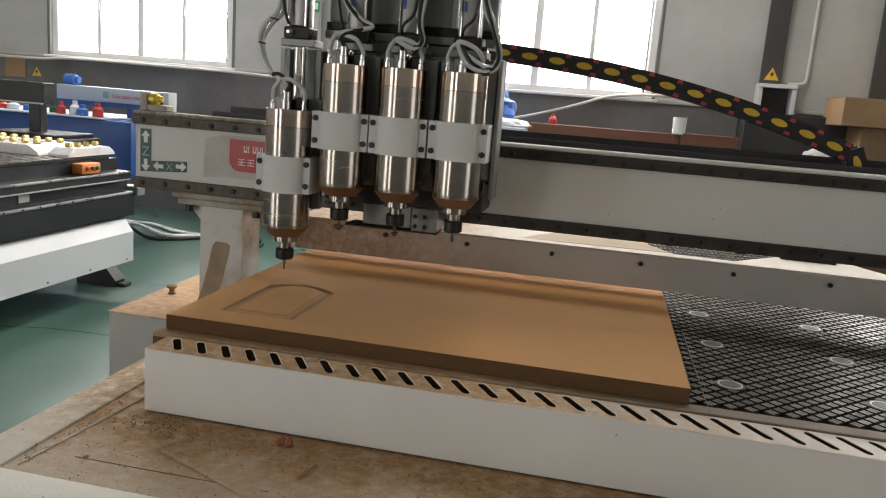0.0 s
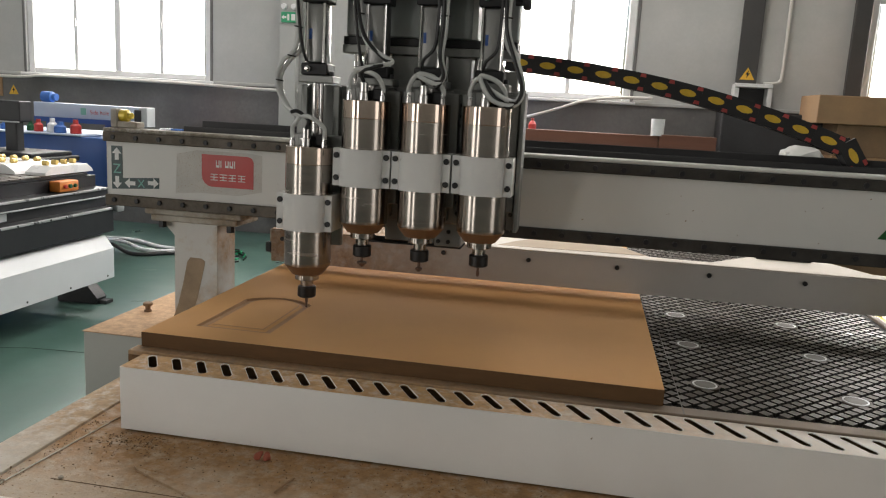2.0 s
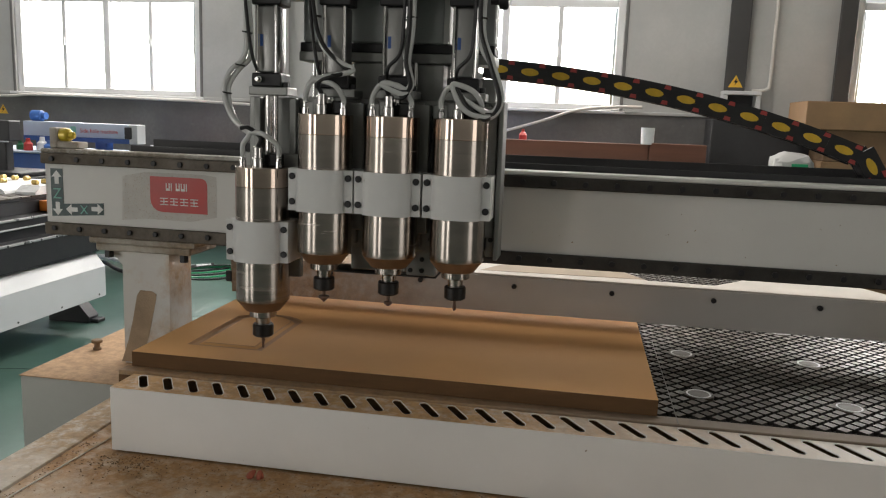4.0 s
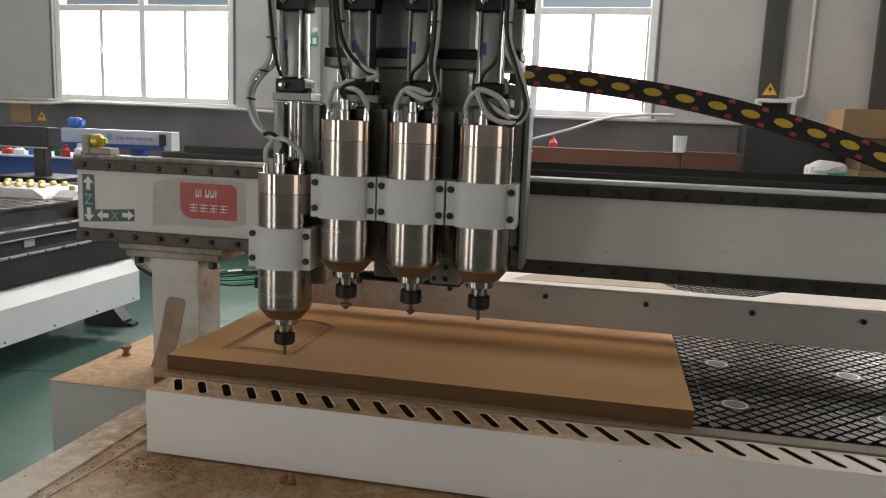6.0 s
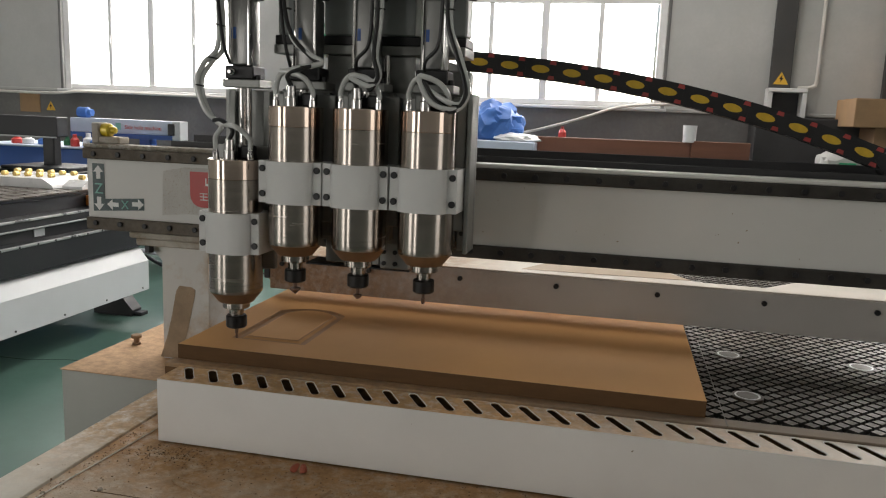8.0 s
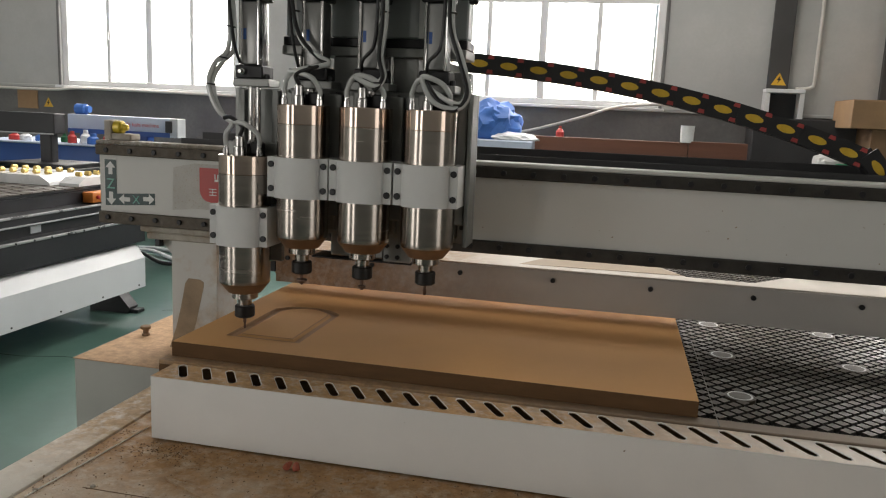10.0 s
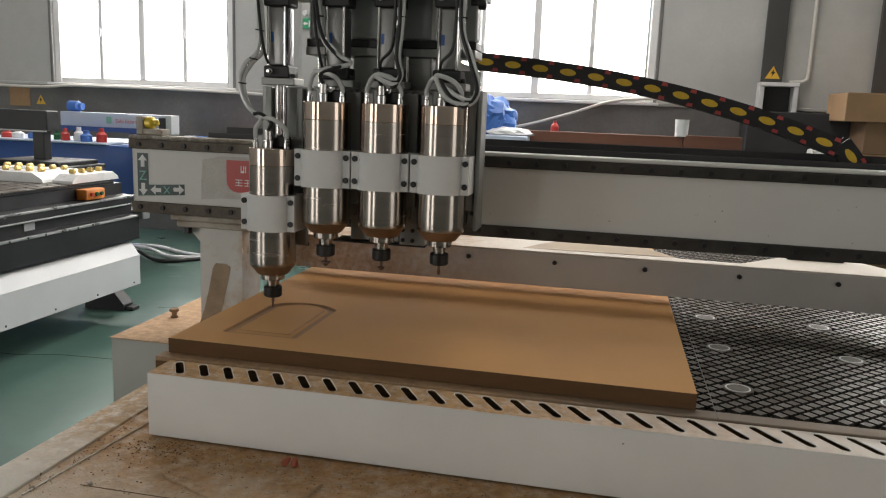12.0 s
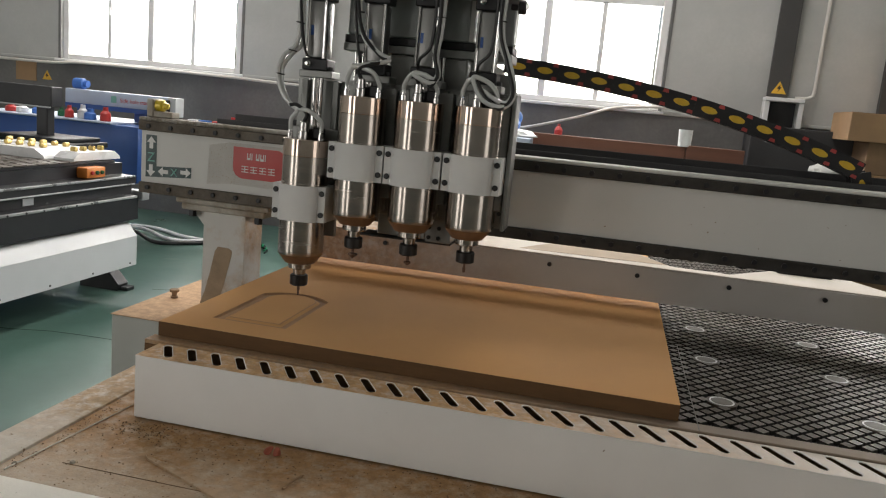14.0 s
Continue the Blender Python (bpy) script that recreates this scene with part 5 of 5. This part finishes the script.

# # # # #

* _WHAT TO PRODUCE_
Every line of text is to be repeated exactly; pictures are left out.

* _TASK RESPONSE_
0.0 s
2.0 s
4.0 s
6.0 s
8.0 s
10.0 s
12.0 s
14.0 s
Continue the Blender Python (bpy) script that recreates this scene with part 5 of 5. This part finishes the script.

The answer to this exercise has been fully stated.